* What you have to do
All of the material below is to be repeated exactly.

****

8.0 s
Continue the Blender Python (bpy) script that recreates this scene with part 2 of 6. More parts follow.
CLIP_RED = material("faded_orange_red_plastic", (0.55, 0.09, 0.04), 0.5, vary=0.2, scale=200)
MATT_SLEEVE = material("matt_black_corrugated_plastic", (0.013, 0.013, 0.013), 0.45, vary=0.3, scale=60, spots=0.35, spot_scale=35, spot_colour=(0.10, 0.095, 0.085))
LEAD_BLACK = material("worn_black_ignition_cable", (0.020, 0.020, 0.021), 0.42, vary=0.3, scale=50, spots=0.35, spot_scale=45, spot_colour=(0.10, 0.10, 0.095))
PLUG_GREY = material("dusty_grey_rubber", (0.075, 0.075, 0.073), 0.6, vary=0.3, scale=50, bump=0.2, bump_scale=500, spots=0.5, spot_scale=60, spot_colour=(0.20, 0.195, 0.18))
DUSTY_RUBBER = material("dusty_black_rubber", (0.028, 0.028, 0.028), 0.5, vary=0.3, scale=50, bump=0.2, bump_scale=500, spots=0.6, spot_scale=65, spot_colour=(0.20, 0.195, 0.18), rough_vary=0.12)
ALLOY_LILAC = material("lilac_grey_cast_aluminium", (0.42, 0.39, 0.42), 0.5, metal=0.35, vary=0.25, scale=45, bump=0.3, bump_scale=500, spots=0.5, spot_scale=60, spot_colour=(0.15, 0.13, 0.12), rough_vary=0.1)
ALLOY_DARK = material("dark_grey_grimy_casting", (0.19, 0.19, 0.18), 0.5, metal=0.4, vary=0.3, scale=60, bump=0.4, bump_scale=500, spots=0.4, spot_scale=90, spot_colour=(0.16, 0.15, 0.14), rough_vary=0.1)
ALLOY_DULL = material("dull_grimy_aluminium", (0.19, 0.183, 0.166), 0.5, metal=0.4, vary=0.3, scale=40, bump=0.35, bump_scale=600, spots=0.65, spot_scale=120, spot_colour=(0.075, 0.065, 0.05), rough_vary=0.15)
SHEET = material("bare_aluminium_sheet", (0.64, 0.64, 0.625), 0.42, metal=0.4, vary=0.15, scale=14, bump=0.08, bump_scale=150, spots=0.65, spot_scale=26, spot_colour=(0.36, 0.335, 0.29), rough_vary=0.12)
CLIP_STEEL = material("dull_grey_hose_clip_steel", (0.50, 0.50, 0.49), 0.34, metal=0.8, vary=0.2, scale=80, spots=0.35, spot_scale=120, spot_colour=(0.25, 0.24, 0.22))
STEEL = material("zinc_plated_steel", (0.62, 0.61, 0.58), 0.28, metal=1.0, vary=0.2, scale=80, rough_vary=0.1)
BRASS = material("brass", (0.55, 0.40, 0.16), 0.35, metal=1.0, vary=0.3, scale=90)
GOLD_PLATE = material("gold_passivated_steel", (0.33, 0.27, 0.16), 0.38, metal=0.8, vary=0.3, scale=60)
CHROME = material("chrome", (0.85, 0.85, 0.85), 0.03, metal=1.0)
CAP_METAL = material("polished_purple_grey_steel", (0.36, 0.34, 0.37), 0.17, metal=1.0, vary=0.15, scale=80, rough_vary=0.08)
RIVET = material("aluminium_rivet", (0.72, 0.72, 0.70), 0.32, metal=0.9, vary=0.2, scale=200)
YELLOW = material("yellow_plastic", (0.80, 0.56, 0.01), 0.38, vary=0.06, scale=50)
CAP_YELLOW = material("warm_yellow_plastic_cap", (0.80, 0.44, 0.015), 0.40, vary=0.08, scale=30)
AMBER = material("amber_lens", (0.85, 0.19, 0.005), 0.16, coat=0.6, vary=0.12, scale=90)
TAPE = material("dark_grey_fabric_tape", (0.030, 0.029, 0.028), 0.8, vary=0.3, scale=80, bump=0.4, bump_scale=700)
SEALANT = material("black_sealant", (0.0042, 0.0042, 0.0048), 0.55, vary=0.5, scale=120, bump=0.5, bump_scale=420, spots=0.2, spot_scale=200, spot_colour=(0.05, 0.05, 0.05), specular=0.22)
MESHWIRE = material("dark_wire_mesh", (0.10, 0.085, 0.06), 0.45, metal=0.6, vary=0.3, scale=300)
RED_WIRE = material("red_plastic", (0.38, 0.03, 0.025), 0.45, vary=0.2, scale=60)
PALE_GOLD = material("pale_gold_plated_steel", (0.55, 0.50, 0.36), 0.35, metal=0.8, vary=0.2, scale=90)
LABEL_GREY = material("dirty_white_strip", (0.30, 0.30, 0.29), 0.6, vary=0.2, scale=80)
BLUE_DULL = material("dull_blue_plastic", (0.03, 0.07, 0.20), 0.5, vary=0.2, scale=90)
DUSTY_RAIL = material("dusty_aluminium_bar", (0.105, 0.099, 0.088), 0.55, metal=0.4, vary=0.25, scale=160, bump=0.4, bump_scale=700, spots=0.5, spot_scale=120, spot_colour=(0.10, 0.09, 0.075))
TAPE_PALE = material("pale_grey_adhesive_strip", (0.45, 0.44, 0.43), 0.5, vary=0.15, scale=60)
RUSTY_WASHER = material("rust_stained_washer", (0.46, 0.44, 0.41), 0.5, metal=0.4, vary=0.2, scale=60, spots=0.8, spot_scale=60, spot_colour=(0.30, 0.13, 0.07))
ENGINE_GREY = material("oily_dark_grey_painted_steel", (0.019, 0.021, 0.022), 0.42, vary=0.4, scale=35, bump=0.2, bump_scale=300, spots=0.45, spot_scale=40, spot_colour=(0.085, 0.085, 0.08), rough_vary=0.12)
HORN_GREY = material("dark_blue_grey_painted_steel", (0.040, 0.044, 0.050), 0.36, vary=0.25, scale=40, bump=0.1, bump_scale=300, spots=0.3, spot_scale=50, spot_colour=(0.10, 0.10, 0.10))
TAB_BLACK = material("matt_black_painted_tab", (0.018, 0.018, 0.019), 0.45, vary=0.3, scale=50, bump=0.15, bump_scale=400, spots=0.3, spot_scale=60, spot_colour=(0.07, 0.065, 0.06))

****

* Solution for this problem
8.0 s
Continue the Blender Python (bpy) script that recreates this scene with part 2 of 6. More parts follow.
CLIP_RED = material("faded_orange_red_plastic", (0.55, 0.09, 0.04), 0.5, vary=0.2, scale=200)
MATT_SLEEVE = material("matt_black_corrugated_plastic", (0.013, 0.013, 0.013), 0.45, vary=0.3, scale=60, spots=0.35, spot_scale=35, spot_colour=(0.10, 0.095, 0.085))
LEAD_BLACK = material("worn_black_ignition_cable", (0.020, 0.020, 0.021), 0.42, vary=0.3, scale=50, spots=0.35, spot_scale=45, spot_colour=(0.10, 0.10, 0.095))
PLUG_GREY = material("dusty_grey_rubber", (0.075, 0.075, 0.073), 0.6, vary=0.3, scale=50, bump=0.2, bump_scale=500, spots=0.5, spot_scale=60, spot_colour=(0.20, 0.195, 0.18))
DUSTY_RUBBER = material("dusty_black_rubber", (0.028, 0.028, 0.028), 0.5, vary=0.3, scale=50, bump=0.2, bump_scale=500, spots=0.6, spot_scale=65, spot_colour=(0.20, 0.195, 0.18), rough_vary=0.12)
ALLOY_LILAC = material("lilac_grey_cast_aluminium", (0.42, 0.39, 0.42), 0.5, metal=0.35, vary=0.25, scale=45, bump=0.3, bump_scale=500, spots=0.5, spot_scale=60, spot_colour=(0.15, 0.13, 0.12), rough_vary=0.1)
ALLOY_DARK = material("dark_grey_grimy_casting", (0.19, 0.19, 0.18), 0.5, metal=0.4, vary=0.3, scale=60, bump=0.4, bump_scale=500, spots=0.4, spot_scale=90, spot_colour=(0.16, 0.15, 0.14), rough_vary=0.1)
ALLOY_DULL = material("dull_grimy_aluminium", (0.19, 0.183, 0.166), 0.5, metal=0.4, vary=0.3, scale=40, bump=0.35, bump_scale=600, spots=0.65, spot_scale=120, spot_colour=(0.075, 0.065, 0.05), rough_vary=0.15)
SHEET = material("bare_aluminium_sheet", (0.64, 0.64, 0.625), 0.42, metal=0.4, vary=0.15, scale=14, bump=0.08, bump_scale=150, spots=0.65, spot_scale=26, spot_colour=(0.36, 0.335, 0.29), rough_vary=0.12)
CLIP_STEEL = material("dull_grey_hose_clip_steel", (0.50, 0.50, 0.49), 0.34, metal=0.8, vary=0.2, scale=80, spots=0.35, spot_scale=120, spot_colour=(0.25, 0.24, 0.22))
STEEL = material("zinc_plated_steel", (0.62, 0.61, 0.58), 0.28, metal=1.0, vary=0.2, scale=80, rough_vary=0.1)
BRASS = material("brass", (0.55, 0.40, 0.16), 0.35, metal=1.0, vary=0.3, scale=90)
GOLD_PLATE = material("gold_passivated_steel", (0.33, 0.27, 0.16), 0.38, metal=0.8, vary=0.3, scale=60)
CHROME = material("chrome", (0.85, 0.85, 0.85), 0.03, metal=1.0)
CAP_METAL = material("polished_purple_grey_steel", (0.36, 0.34, 0.37), 0.17, metal=1.0, vary=0.15, scale=80, rough_vary=0.08)
RIVET = material("aluminium_rivet", (0.72, 0.72, 0.70), 0.32, metal=0.9, vary=0.2, scale=200)
YELLOW = material("yellow_plastic", (0.80, 0.56, 0.01), 0.38, vary=0.06, scale=50)
CAP_YELLOW = material("warm_yellow_plastic_cap", (0.80, 0.44, 0.015), 0.40, vary=0.08, scale=30)
AMBER = material("amber_lens", (0.85, 0.19, 0.005), 0.16, coat=0.6, vary=0.12, scale=90)
TAPE = material("dark_grey_fabric_tape", (0.030, 0.029, 0.028), 0.8, vary=0.3, scale=80, bump=0.4, bump_scale=700)
SEALANT = material("black_sealant", (0.0042, 0.0042, 0.0048), 0.55, vary=0.5, scale=120, bump=0.5, bump_scale=420, spots=0.2, spot_scale=200, spot_colour=(0.05, 0.05, 0.05), specular=0.22)
MESHWIRE = material("dark_wire_mesh", (0.10, 0.085, 0.06), 0.45, metal=0.6, vary=0.3, scale=300)
RED_WIRE = material("red_plastic", (0.38, 0.03, 0.025), 0.45, vary=0.2, scale=60)
PALE_GOLD = material("pale_gold_plated_steel", (0.55, 0.50, 0.36), 0.35, metal=0.8, vary=0.2, scale=90)
LABEL_GREY = material("dirty_white_strip", (0.30, 0.30, 0.29), 0.6, vary=0.2, scale=80)
BLUE_DULL = material("dull_blue_plastic", (0.03, 0.07, 0.20), 0.5, vary=0.2, scale=90)
DUSTY_RAIL = material("dusty_aluminium_bar", (0.105, 0.099, 0.088), 0.55, metal=0.4, vary=0.25, scale=160, bump=0.4, bump_scale=700, spots=0.5, spot_scale=120, spot_colour=(0.10, 0.09, 0.075))
TAPE_PALE = material("pale_grey_adhesive_strip", (0.45, 0.44, 0.43), 0.5, vary=0.15, scale=60)
RUSTY_WASHER = material("rust_stained_washer", (0.46, 0.44, 0.41), 0.5, metal=0.4, vary=0.2, scale=60, spots=0.8, spot_scale=60, spot_colour=(0.30, 0.13, 0.07))
ENGINE_GREY = material("oily_dark_grey_painted_steel", (0.019, 0.021, 0.022), 0.42, vary=0.4, scale=35, bump=0.2, bump_scale=300, spots=0.45, spot_scale=40, spot_colour=(0.085, 0.085, 0.08), rough_vary=0.12)
HORN_GREY = material("dark_blue_grey_painted_steel", (0.040, 0.044, 0.050), 0.36, vary=0.25, scale=40, bump=0.1, bump_scale=300, spots=0.3, spot_scale=50, spot_colour=(0.10, 0.10, 0.10))
TAB_BLACK = material("matt_black_painted_tab", (0.018, 0.018, 0.019), 0.45, vary=0.3, scale=50, bump=0.15, bump_scale=400, spots=0.3, spot_scale=60, spot_colour=(0.07, 0.065, 0.06))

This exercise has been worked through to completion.